◆ **What is expected**: Everything in the listing except the pictures should be written out exactly.
■ ■ ■ ■ ■
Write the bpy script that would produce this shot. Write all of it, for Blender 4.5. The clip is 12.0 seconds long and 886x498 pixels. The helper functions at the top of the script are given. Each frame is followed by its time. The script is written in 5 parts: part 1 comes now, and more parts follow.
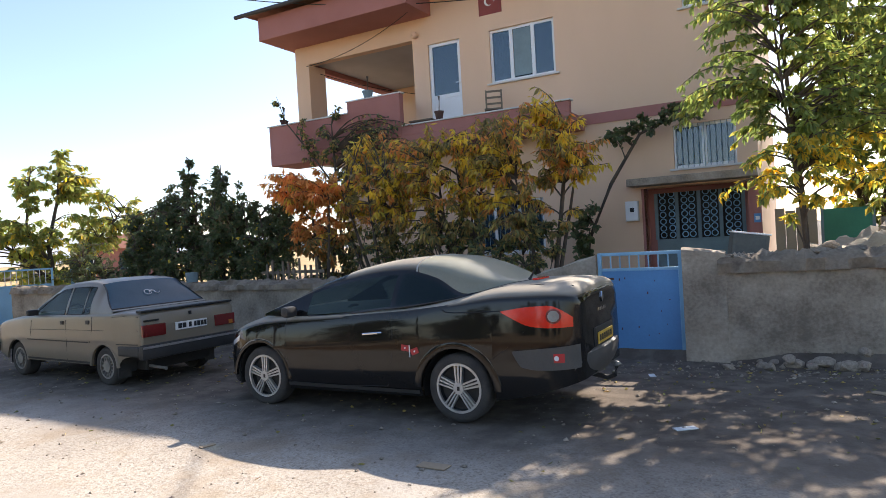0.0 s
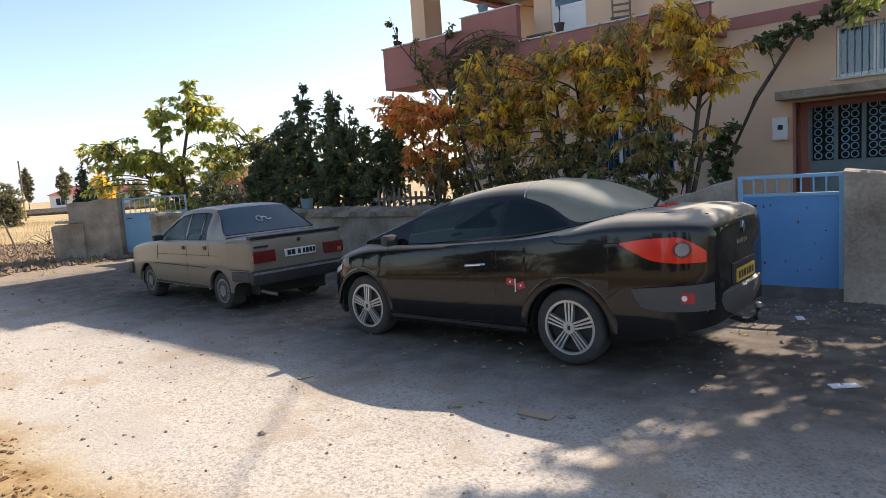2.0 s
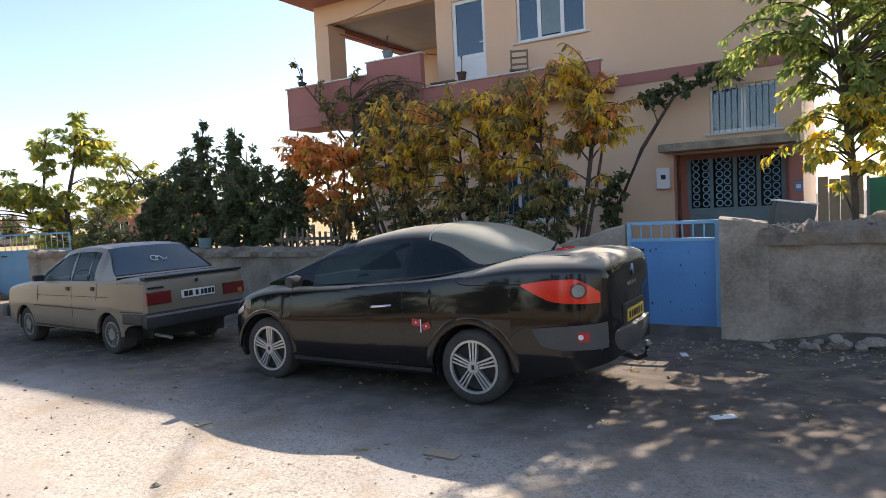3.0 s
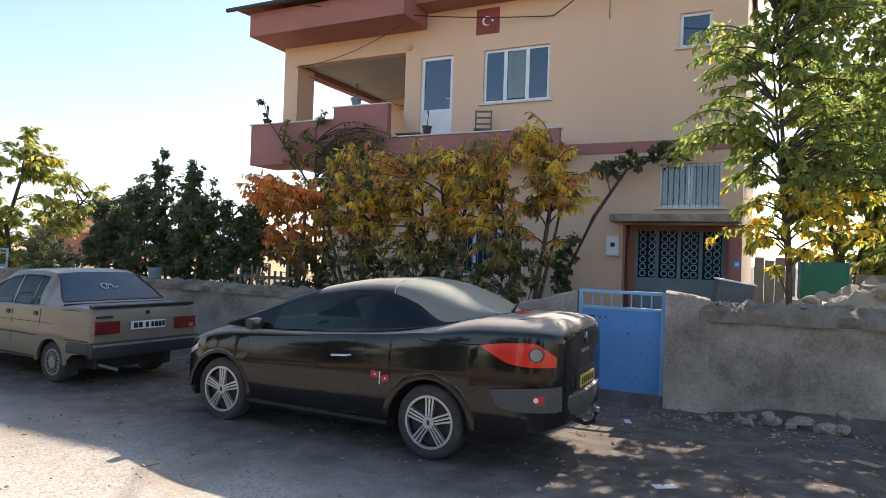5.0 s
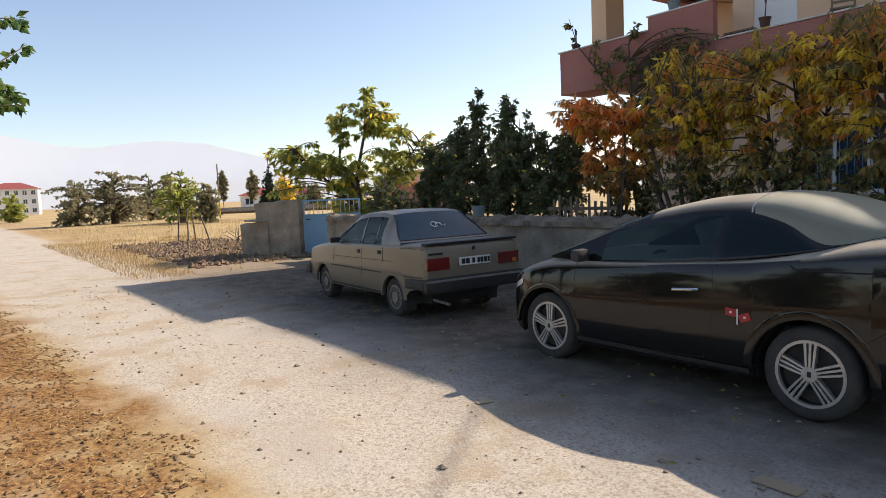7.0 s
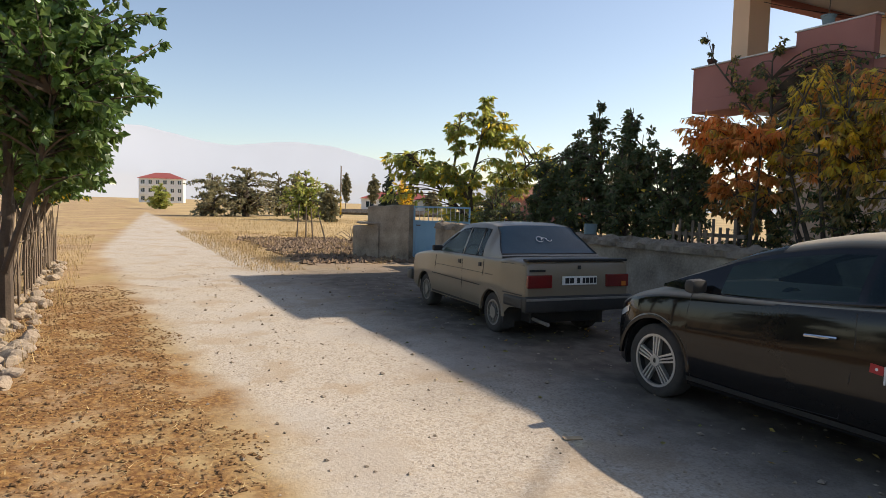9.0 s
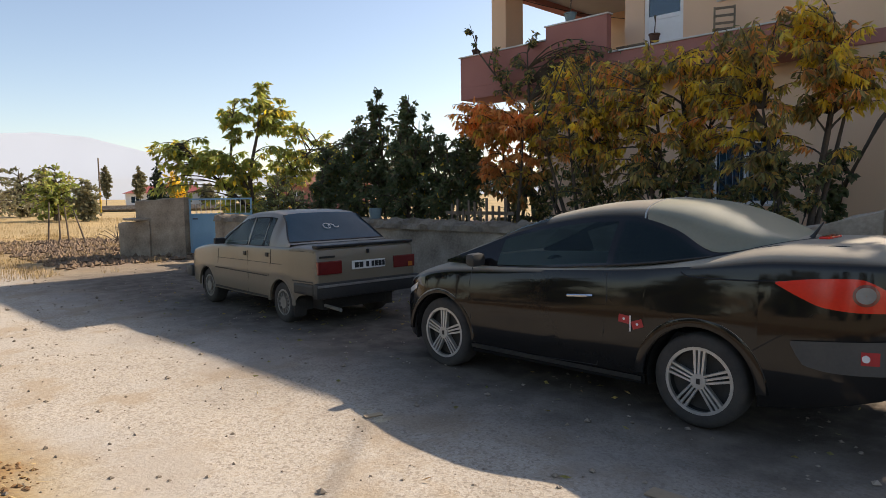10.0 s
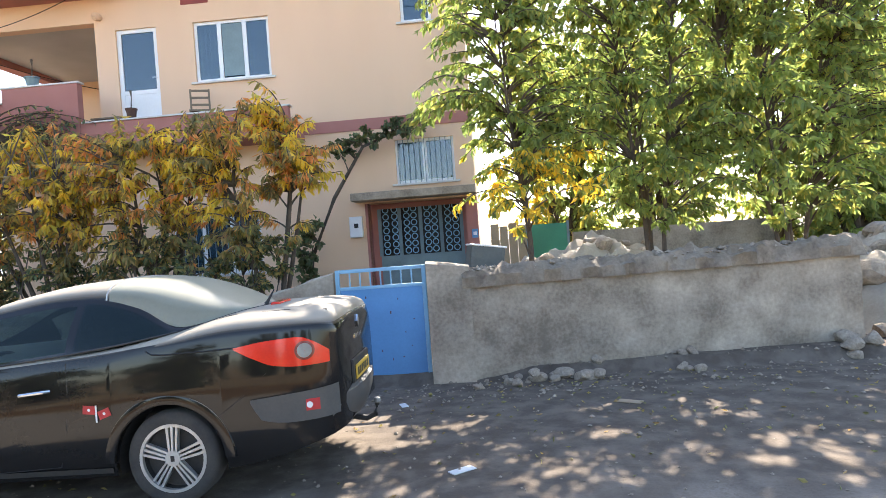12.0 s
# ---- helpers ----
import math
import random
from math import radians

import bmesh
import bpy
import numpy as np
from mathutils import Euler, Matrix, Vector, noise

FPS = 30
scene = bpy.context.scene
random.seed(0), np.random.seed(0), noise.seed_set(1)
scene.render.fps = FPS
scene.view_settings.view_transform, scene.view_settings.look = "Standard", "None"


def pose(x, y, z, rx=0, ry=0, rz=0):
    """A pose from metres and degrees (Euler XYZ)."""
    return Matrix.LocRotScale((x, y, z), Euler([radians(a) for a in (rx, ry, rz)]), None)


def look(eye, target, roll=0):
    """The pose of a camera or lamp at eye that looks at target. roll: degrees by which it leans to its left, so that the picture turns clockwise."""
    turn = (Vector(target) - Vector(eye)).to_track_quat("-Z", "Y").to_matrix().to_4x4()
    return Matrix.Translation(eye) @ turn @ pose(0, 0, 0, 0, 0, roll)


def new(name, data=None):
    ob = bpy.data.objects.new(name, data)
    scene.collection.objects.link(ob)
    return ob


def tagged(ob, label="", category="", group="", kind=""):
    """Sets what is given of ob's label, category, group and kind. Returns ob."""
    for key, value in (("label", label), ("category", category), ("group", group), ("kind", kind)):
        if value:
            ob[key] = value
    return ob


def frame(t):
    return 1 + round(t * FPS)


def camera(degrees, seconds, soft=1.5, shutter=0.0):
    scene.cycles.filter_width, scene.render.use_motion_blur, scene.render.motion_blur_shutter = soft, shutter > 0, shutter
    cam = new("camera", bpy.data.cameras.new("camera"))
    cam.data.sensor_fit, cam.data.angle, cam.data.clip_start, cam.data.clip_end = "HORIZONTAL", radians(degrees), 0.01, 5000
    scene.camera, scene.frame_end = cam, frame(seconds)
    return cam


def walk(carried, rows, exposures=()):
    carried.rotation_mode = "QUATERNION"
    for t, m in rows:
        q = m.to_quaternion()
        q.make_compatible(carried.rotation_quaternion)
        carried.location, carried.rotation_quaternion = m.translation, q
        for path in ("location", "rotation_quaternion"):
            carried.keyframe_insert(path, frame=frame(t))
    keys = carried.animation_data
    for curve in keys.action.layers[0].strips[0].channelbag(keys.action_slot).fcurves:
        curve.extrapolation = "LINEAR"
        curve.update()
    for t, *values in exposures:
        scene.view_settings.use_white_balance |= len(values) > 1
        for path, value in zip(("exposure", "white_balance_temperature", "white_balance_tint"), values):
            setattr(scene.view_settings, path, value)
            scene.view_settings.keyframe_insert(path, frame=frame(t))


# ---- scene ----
■ ■ ■ ■ ■
◆ **Finished task**:
Write the bpy script that would produce this shot. Write all of it, for Blender 4.5. The clip is 12.0 seconds long and 886x498 pixels. The helper functions at the top of the script are given. Each frame is followed by its time. The script is written in 5 parts: part 1 comes now, and more parts follow.
0.0 s
2.0 s
3.0 s
5.0 s
7.0 s
9.0 s
10.0 s
12.0 s
# ---- helpers ----
import math
import random
from math import radians

import bmesh
import bpy
import numpy as np
from mathutils import Euler, Matrix, Vector, noise

FPS = 30
scene = bpy.context.scene
random.seed(0), np.random.seed(0), noise.seed_set(1)
scene.render.fps = FPS
scene.view_settings.view_transform, scene.view_settings.look = "Standard", "None"


def pose(x, y, z, rx=0, ry=0, rz=0):
    """A pose from metres and degrees (Euler XYZ)."""
    return Matrix.LocRotScale((x, y, z), Euler([radians(a) for a in (rx, ry, rz)]), None)


def look(eye, target, roll=0):
    """The pose of a camera or lamp at eye that looks at target. roll: degrees by which it leans to its left, so that the picture turns clockwise."""
    turn = (Vector(target) - Vector(eye)).to_track_quat("-Z", "Y").to_matrix().to_4x4()
    return Matrix.Translation(eye) @ turn @ pose(0, 0, 0, 0, 0, roll)


def new(name, data=None):
    ob = bpy.data.objects.new(name, data)
    scene.collection.objects.link(ob)
    return ob


def tagged(ob, label="", category="", group="", kind=""):
    """Sets what is given of ob's label, category, group and kind. Returns ob."""
    for key, value in (("label", label), ("category", category), ("group", group), ("kind", kind)):
        if value:
            ob[key] = value
    return ob


def frame(t):
    return 1 + round(t * FPS)


def camera(degrees, seconds, soft=1.5, shutter=0.0):
    scene.cycles.filter_width, scene.render.use_motion_blur, scene.render.motion_blur_shutter = soft, shutter > 0, shutter
    cam = new("camera", bpy.data.cameras.new("camera"))
    cam.data.sensor_fit, cam.data.angle, cam.data.clip_start, cam.data.clip_end = "HORIZONTAL", radians(degrees), 0.01, 5000
    scene.camera, scene.frame_end = cam, frame(seconds)
    return cam


def walk(carried, rows, exposures=()):
    carried.rotation_mode = "QUATERNION"
    for t, m in rows:
        q = m.to_quaternion()
        q.make_compatible(carried.rotation_quaternion)
        carried.location, carried.rotation_quaternion = m.translation, q
        for path in ("location", "rotation_quaternion"):
            carried.keyframe_insert(path, frame=frame(t))
    keys = carried.animation_data
    for curve in keys.action.layers[0].strips[0].channelbag(keys.action_slot).fcurves:
        curve.extrapolation = "LINEAR"
        curve.update()
    for t, *values in exposures:
        scene.view_settings.use_white_balance |= len(values) > 1
        for path, value in zip(("exposure", "white_balance_temperature", "white_balance_tint"), values):
            setattr(scene.view_settings, path, value)
            scene.view_settings.keyframe_insert(path, frame=frame(t))


# ---- scene ----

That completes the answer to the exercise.